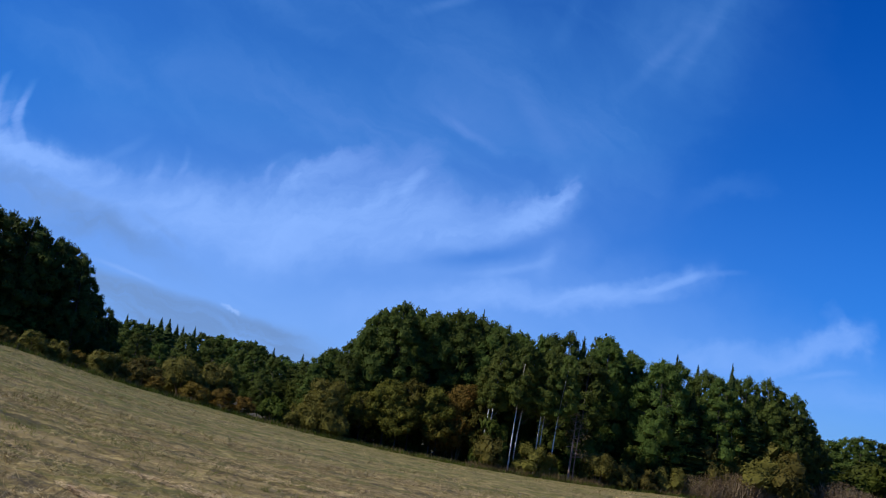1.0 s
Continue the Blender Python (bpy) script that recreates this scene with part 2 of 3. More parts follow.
def bark_material(name, base, dark, scale=6.0, bands=False):
    m, t, b = material(name, 0.9)
    pos = t.nodes.new("ShaderNodeTexCoord").outputs["Object"]
    sep = t.nodes.new("ShaderNodeSeparateXYZ")
    t.links.new(pos, sep.inputs[0])
    stretch = 4.0 if bands else 0.3
    v = xyz(sep.outputs[0], sep.outputs[1], calc("MULTIPLY", sep.outputs[2], stretch, tree=t), tree=t)
    n = noise_at(v, scale, 4.0, 0.6, tree=t)
    f = ramp(n, 0.5, 0.62, tree=t) if bands else ramp(n, 0.35, 0.65, tree=t)
    t.links.new(mix_col(f, (*base, 1), (*dark, 1), tree=t), b.inputs["Base Color"])
    bump = t.nodes.new("ShaderNodeBump")
    bump.inputs["Strength"].default_value = 0.6
    bump.inputs["Distance"].default_value = 0.03
    t.links.new(n, bump.inputs["Height"])
    t.links.new(bump.outputs[0], b.inputs["Normal"])
    return m


LEAF_ASPEN = leaf_material("aspen_leaves", (0.042, 0.066, 0.013), (0.114, 0.150, 0.030), (0.18, 0.17, 0.04))
# the left stand's shade, painted into a darker leaf colour
LEAF_SHADED = leaf_material("shade_darkened_leaves", (0.024, 0.040, 0.009), (0.084, 0.108, 0.022), (0.12, 0.13, 0.03), through_light=0.30)
LEAF_FIELD = leaf_material("broad_tree_leaves", (0.030, 0.044, 0.012), (0.082, 0.096, 0.026), (0.11, 0.11, 0.03), through_light=0.25)
LEAF_SALLOW = leaf_material("sallow_leaves", (0.050, 0.050, 0.008), (0.128, 0.116, 0.018), (0.17, 0.14, 0.02), through_light=0.3)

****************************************

In this exercise, set down all of the data exactly, without the pictures.

- [In response]:
1.0 s
Continue the Blender Python (bpy) script that recreates this scene with part 2 of 3. More parts follow.
def bark_material(name, base, dark, scale=6.0, bands=False):
    m, t, b = material(name, 0.9)
    pos = t.nodes.new("ShaderNodeTexCoord").outputs["Object"]
    sep = t.nodes.new("ShaderNodeSeparateXYZ")
    t.links.new(pos, sep.inputs[0])
    stretch = 4.0 if bands else 0.3
    v = xyz(sep.outputs[0], sep.outputs[1], calc("MULTIPLY", sep.outputs[2], stretch, tree=t), tree=t)
    n = noise_at(v, scale, 4.0, 0.6, tree=t)
    f = ramp(n, 0.5, 0.62, tree=t) if bands else ramp(n, 0.35, 0.65, tree=t)
    t.links.new(mix_col(f, (*base, 1), (*dark, 1), tree=t), b.inputs["Base Color"])
    bump = t.nodes.new("ShaderNodeBump")
    bump.inputs["Strength"].default_value = 0.6
    bump.inputs["Distance"].default_value = 0.03
    t.links.new(n, bump.inputs["Height"])
    t.links.new(bump.outputs[0], b.inputs["Normal"])
    return m


LEAF_ASPEN = leaf_material("aspen_leaves", (0.042, 0.066, 0.013), (0.114, 0.150, 0.030), (0.18, 0.17, 0.04))
# the left stand's shade, painted into a darker leaf colour
LEAF_SHADED = leaf_material("shade_darkened_leaves", (0.024, 0.040, 0.009), (0.084, 0.108, 0.022), (0.12, 0.13, 0.03), through_light=0.30)
LEAF_FIELD = leaf_material("broad_tree_leaves", (0.030, 0.044, 0.012), (0.082, 0.096, 0.026), (0.11, 0.11, 0.03), through_light=0.25)
LEAF_SALLOW = leaf_material("sallow_leaves", (0.050, 0.050, 0.008), (0.128, 0.116, 0.018), (0.17, 0.14, 0.02), through_light=0.3)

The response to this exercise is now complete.